Monday, July 15, 2013

CHINESE SNACKS: This used to be a very popular street snack when I was growing up in Hong Kong. It's better to make them at home when the fish is fresh and the fish balls are made without any "filler" that is used to cut cost.


GOLDEN FISH BALLS 炸魚球:

 

 

 

 

10 oz minced fish                                                       

1 small piece of tangerine peel

oil for deep-frying

seasoning:

    ½ tsp. each salt & sugar                              
    1 tbsp. tapioca starch
    ½ tsp. light soy sauce                                              
    2 tsp. water
    dash of white pepper                                              
    ½ beaten egg white

 

 

 


Soak tangerine peel until very soft.
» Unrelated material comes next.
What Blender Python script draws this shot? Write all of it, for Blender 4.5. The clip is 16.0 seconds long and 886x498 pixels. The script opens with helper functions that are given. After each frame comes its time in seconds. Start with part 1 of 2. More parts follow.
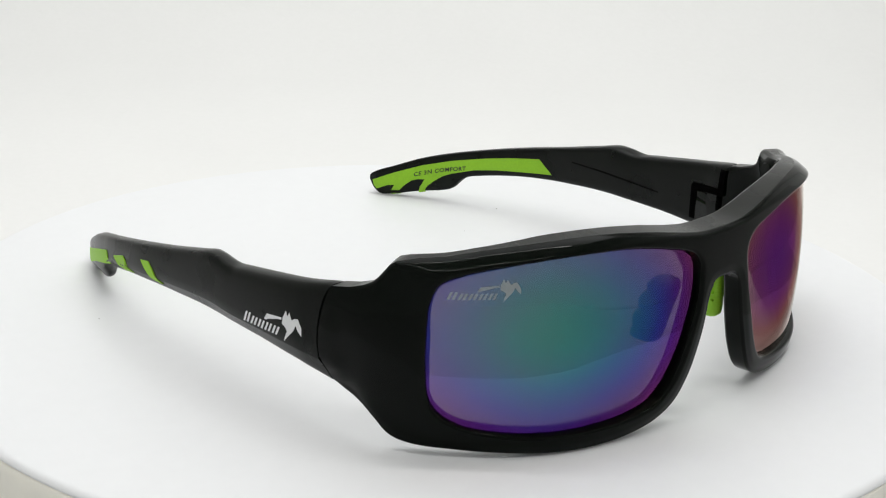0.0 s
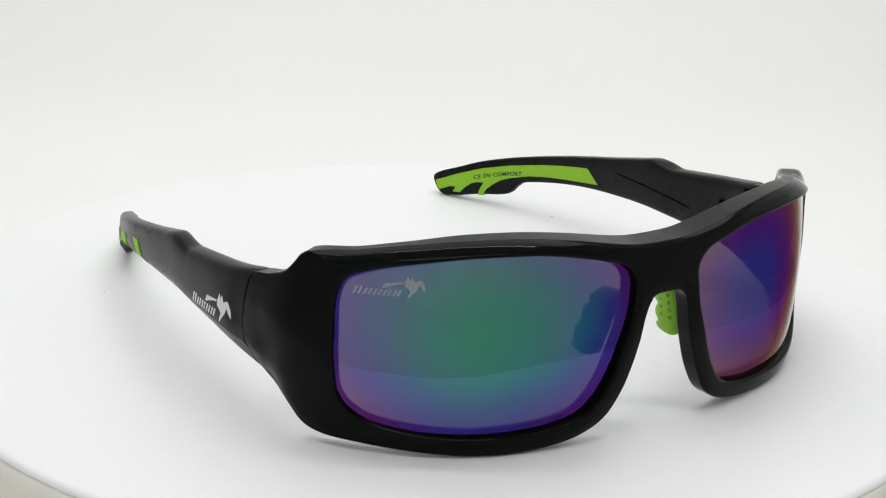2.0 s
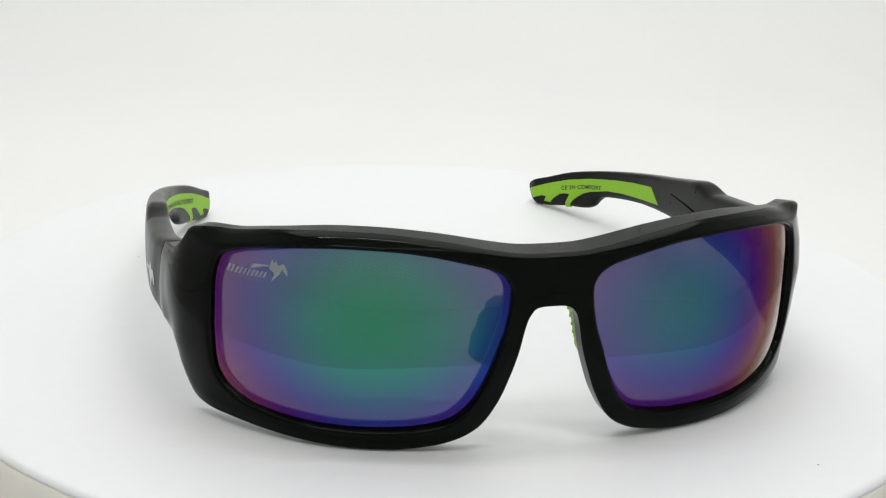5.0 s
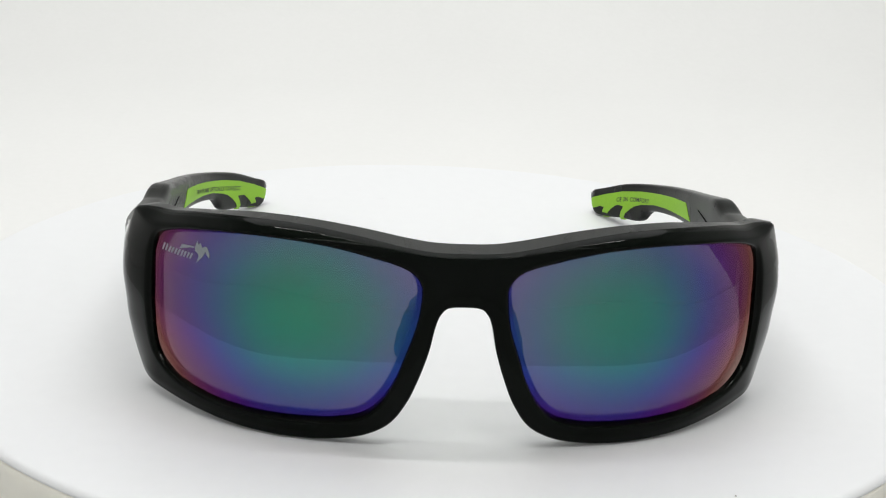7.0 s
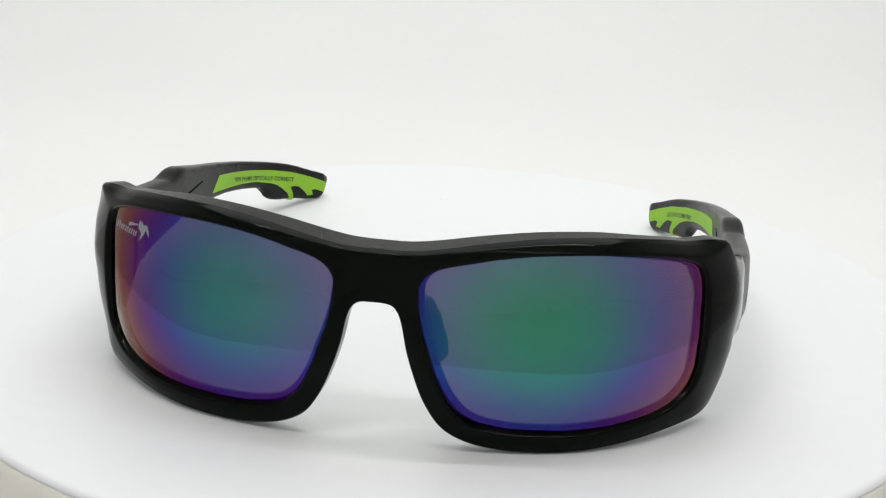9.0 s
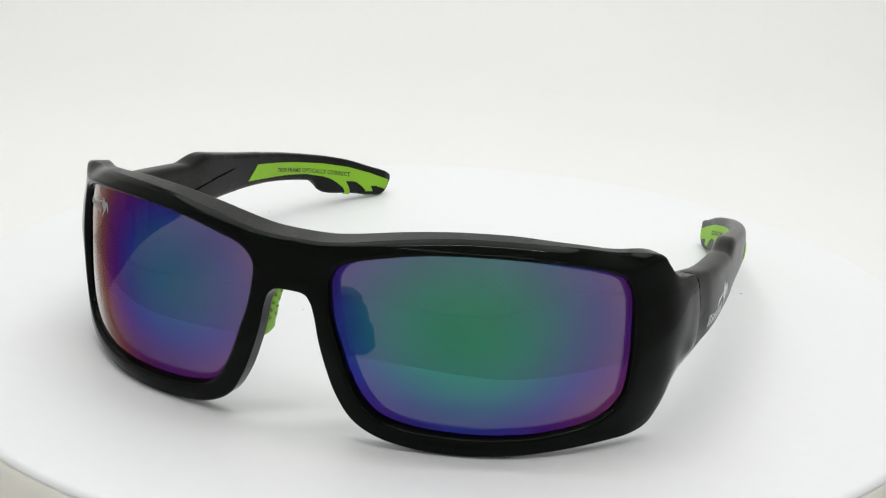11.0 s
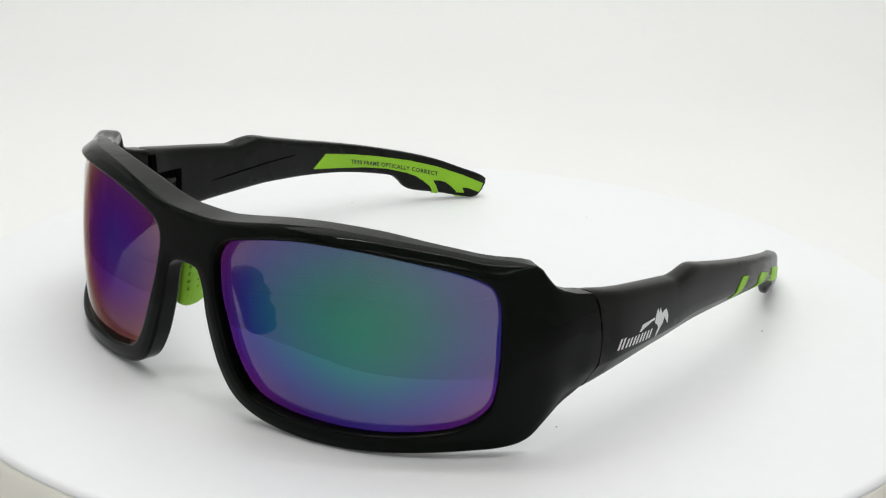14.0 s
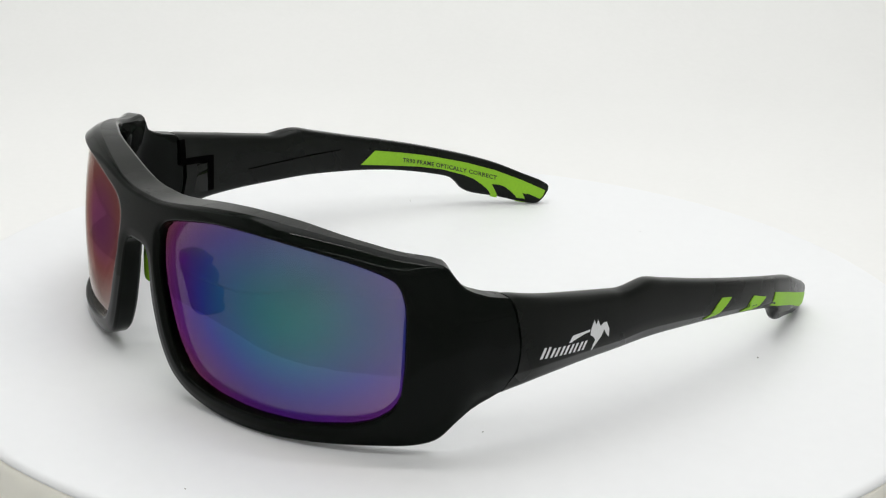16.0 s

Chop it finely to mince; then add it into fish in a bowl together with seasoning ingredients.

 

Stir and mix mixture thoroughly in one direction. Scoop up fish mixture with one hand and dash it back against the side of the bowl. Repeat this procedure for about 10 times to “stretch” fish mixture, making it elastic in consistency. Refrigerate fish mixture for 2-4 hours.

 

Divide mixture into 8 portions. Shape each portion into a ball.

 

In wok or non-stick saucepan, heat enough oil for deep-frying over high heat until very hot. Coat fish balls with a light coating of tapioca starch and drop them carefully into hot oil. Deep-fry until golden brown. Remove and drain on paper towels before serving.